As the 2026 FIFA World Cup nears its conclusion, a parallel broadcast has emerged alongside the official TV feed: creator-led livestreams from inside the stadiums and FIFA fan zones on Twitch and YouTube. This creator coverage isn’t color on top of the main feed — it’s a new broadcast layer built around community, drawing in younger viewers who show up for the streamer first and the soccer second. For FIFA, Twitch and brands, that shift is meaningful. Creator-led streams have helped FIFA reach younger, global audiences that traditional sports coverage has struggled to reach, opened up new inventory for advertisers that don’t hold official World Cup rights, and given platforms like Twitch a template they now want to apply to other major leagues and tentpole events.

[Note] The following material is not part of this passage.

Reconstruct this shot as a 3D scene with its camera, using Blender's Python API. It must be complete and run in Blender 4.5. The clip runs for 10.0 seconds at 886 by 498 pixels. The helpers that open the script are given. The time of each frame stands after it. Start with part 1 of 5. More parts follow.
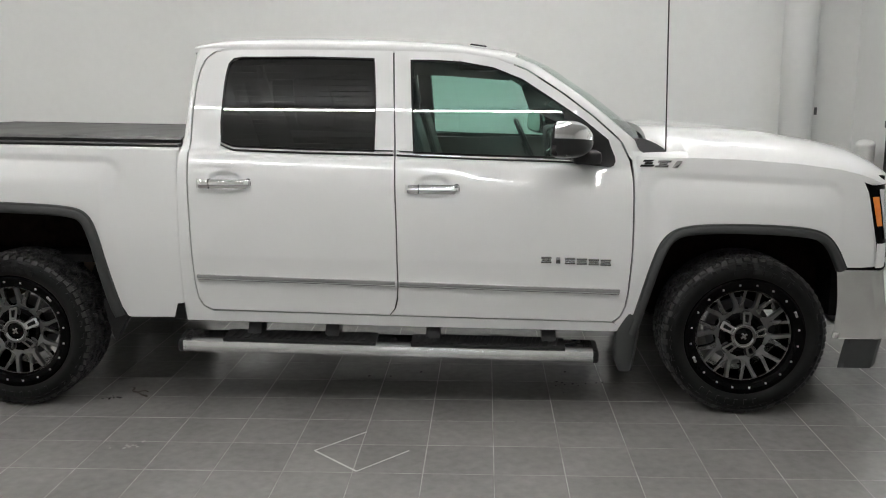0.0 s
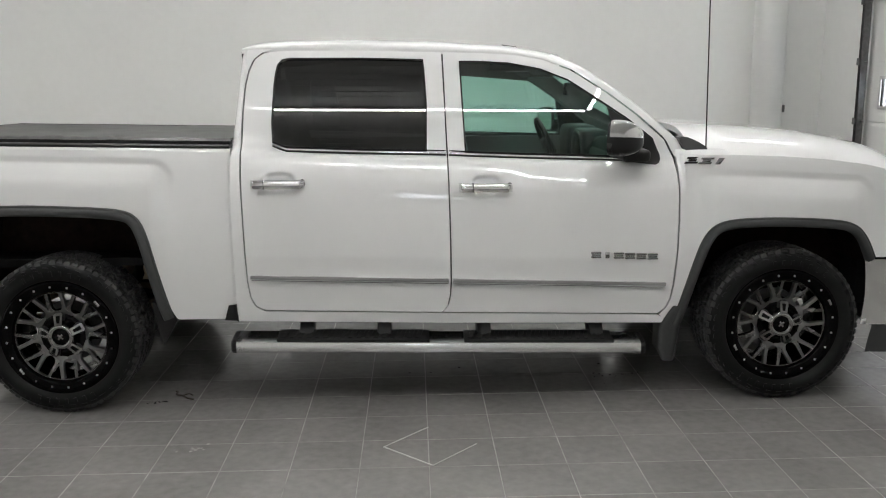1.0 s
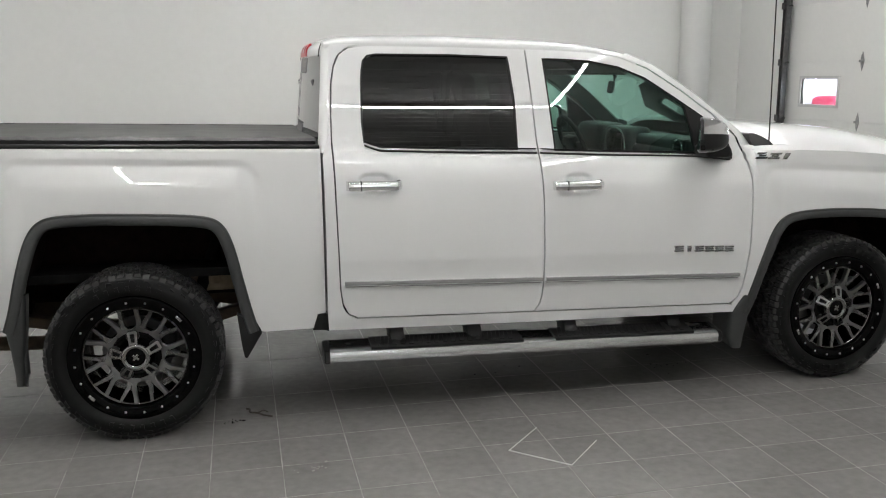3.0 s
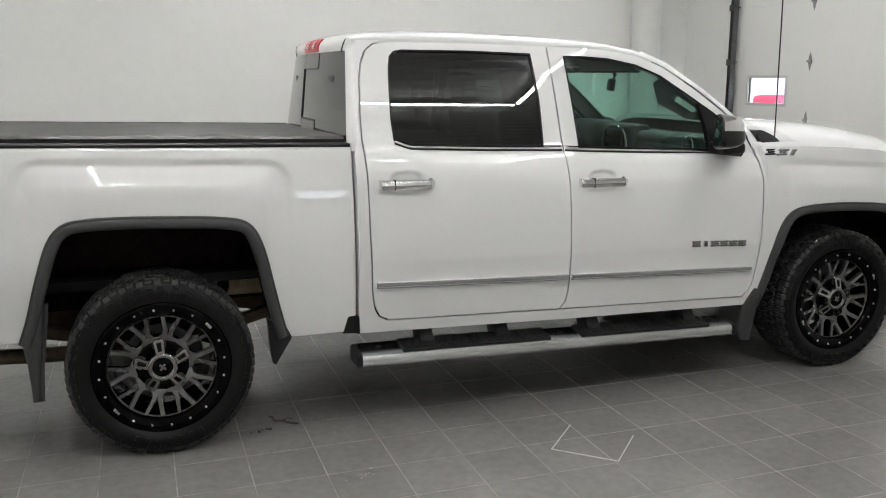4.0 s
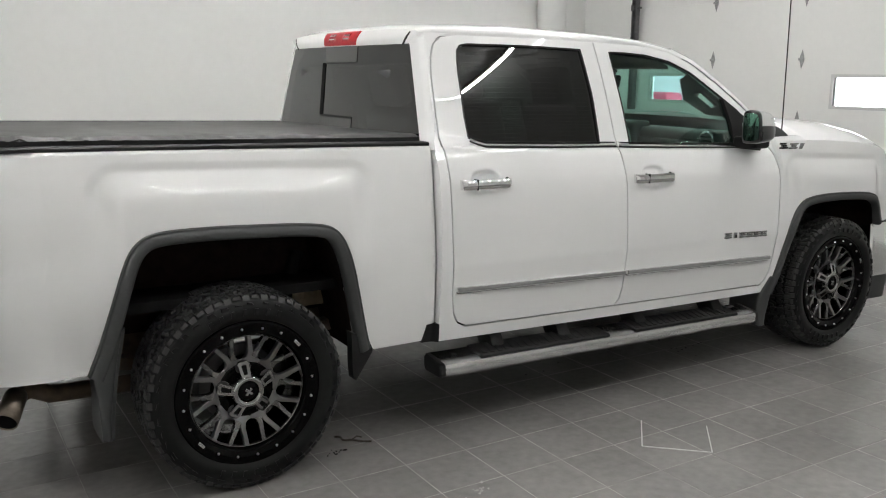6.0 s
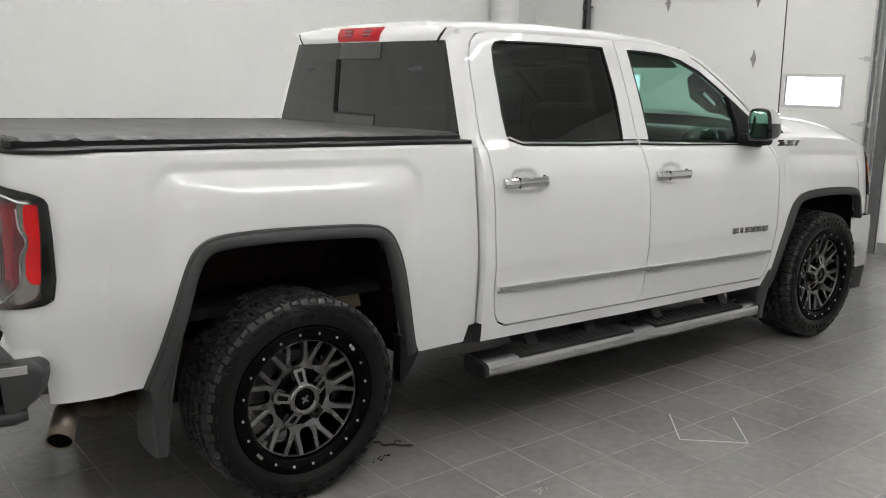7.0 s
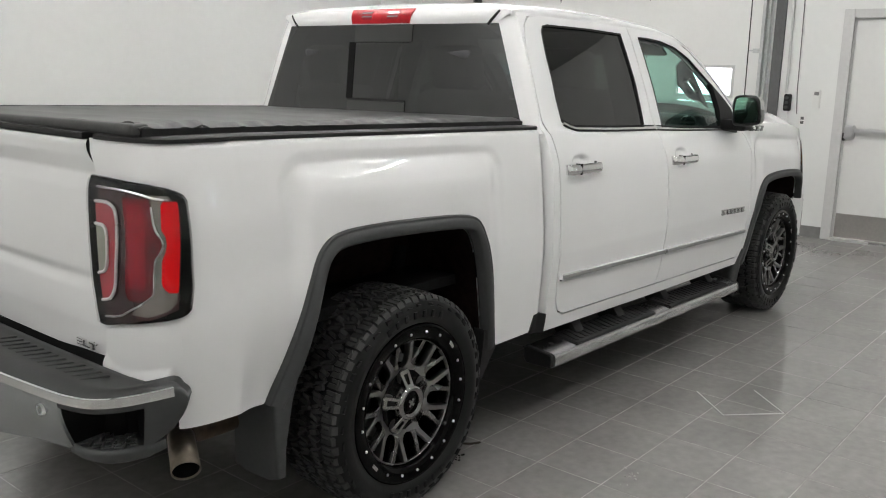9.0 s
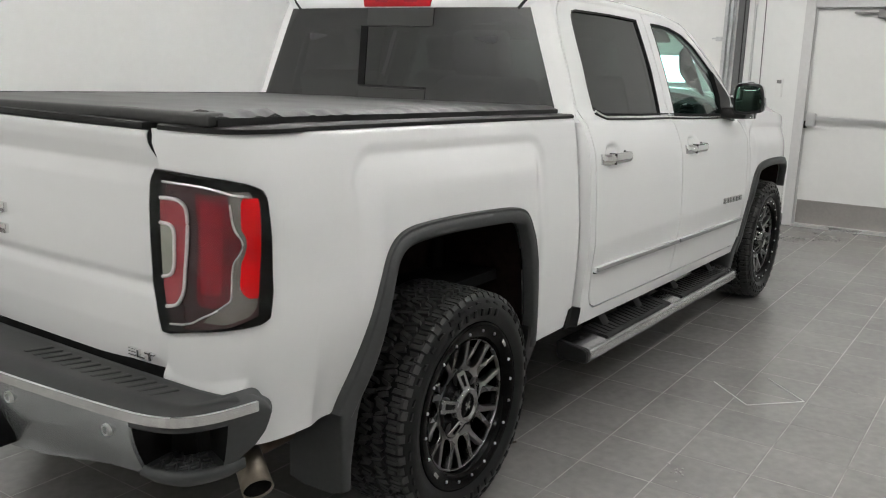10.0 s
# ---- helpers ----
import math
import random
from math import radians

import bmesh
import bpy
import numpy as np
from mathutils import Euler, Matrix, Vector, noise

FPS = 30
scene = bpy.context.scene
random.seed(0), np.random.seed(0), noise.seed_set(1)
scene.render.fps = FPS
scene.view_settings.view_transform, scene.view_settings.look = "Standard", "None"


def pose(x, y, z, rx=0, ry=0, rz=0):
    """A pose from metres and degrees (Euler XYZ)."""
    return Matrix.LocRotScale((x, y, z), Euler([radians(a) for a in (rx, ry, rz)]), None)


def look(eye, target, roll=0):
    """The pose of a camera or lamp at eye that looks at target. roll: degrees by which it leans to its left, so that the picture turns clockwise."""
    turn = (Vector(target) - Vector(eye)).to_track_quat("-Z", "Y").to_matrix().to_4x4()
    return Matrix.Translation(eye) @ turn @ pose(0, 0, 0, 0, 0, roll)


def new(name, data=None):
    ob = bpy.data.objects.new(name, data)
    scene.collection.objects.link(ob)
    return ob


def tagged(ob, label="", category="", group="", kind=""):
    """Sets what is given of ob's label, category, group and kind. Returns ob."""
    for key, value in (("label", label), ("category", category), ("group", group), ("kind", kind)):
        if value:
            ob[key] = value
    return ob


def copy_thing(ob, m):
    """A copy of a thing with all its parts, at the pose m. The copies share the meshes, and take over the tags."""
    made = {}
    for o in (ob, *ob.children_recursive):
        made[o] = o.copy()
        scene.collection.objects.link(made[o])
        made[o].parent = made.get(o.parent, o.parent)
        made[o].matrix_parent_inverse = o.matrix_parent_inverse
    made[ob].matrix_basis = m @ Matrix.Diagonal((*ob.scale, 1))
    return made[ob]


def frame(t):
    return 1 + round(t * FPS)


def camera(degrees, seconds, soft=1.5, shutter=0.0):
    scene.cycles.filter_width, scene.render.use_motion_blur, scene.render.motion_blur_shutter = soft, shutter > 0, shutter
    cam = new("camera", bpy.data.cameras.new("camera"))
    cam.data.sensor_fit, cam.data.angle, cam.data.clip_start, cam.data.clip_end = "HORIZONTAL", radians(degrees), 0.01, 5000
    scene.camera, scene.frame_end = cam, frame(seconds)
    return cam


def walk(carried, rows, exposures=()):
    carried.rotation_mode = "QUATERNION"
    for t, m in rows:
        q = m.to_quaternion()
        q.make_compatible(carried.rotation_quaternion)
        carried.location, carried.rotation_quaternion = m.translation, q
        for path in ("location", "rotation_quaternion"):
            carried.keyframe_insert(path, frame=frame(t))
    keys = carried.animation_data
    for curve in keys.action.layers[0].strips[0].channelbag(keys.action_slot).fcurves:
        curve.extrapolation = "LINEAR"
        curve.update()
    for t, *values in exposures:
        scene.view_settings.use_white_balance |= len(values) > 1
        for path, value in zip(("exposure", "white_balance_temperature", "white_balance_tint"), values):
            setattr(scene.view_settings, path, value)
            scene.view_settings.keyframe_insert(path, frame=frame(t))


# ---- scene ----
cam = camera(53.9, 10.0, 1.1)
METRES, EYE, TILT, LEAN, TURN = 6.4, 1.55, 0.0, 0.0, 5.7
PATH = [
    (0, (0.564, -5.167, 1.627), (0.466, -3.205, 1.25), -0.4),
    (0.5, (0.278, -5.234, 1.625), (0.256, -3.271, 1.245), -0.3),
    (1, (-0.047, -5.256, 1.644), (0.017, -3.294, 1.262), -0.5),
    (1.5, (-0.405, -5.267, 1.654), (-0.246, -3.311, 1.267), -0.5),
    (2, (-0.699, -5.232, 1.656), (-0.456, -3.285, 1.269), -0.4),
    (2.5, (-1.008, -5.12, 1.655), (-0.668, -3.188, 1.267), -0.3),
    (4, (-1.859, -4.801, 1.64), (-1.215, -2.948, 1.248), 0.1),
    (4.5, (-2.103, -4.638, 1.643), (-1.364, -2.822, 1.248), 0.2),
    (5, (-2.378, -4.483, 1.642), (-1.547, -2.708, 1.242), 0.4),
    (5.5, (-2.619, -4.329, 1.631), (-1.69, -2.603, 1.233), 0.4),
    (7, (-3.313, -3.781, 1.618), (-2.116, -2.229, 1.218), 0.8),
    (7.5, (-3.479, -3.604, 1.598), (-2.203, -2.118, 1.196), 0.9),
    (8, (-3.652, -3.374, 1.584), (-2.301, -1.955, 1.184), 0.8),
    (8.5, (-3.839, -3.15, 1.565), (-2.41, -1.81, 1.161), 1.0),
    (9, (-4.0, -2.939, 1.568), (-2.492, -1.692, 1.157), 1.3),
    (9.5, (-4.1, -2.727, 1.566), (-2.529, -1.564, 1.144), 1.3),
    (10, (-4.156, -2.485, 1.553), (-2.544, -1.383, 1.117), 1.7),
]
walk(cam, [(t, look(eye, target, roll)) for t, eye, target, roll in PATH],
     [(0.0, -0.07), (1.0, -0.13), (2.0, -0.12), (4.0, -0.05), (5.5, -0.03), (7.5, 0.04), (10.0, 0.03)])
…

Anticipating the power of that shared communal experience and armed with the results of a new survey in which 44% of Twitch viewers said they wanted sports coverage on the platform that wasn’t available on traditional media, Twitch set up a special “Football Fest” category on its front page. Since then, 29% of viewers said they increased their fandom when comparing this World Cup to the one in 2022.
For Twitch CEO Dan Clancy, those numbers validate a long-held notion: viewing is fundamentally about community, and creator-led streams are better built for that than traditional, one-way broadcasts.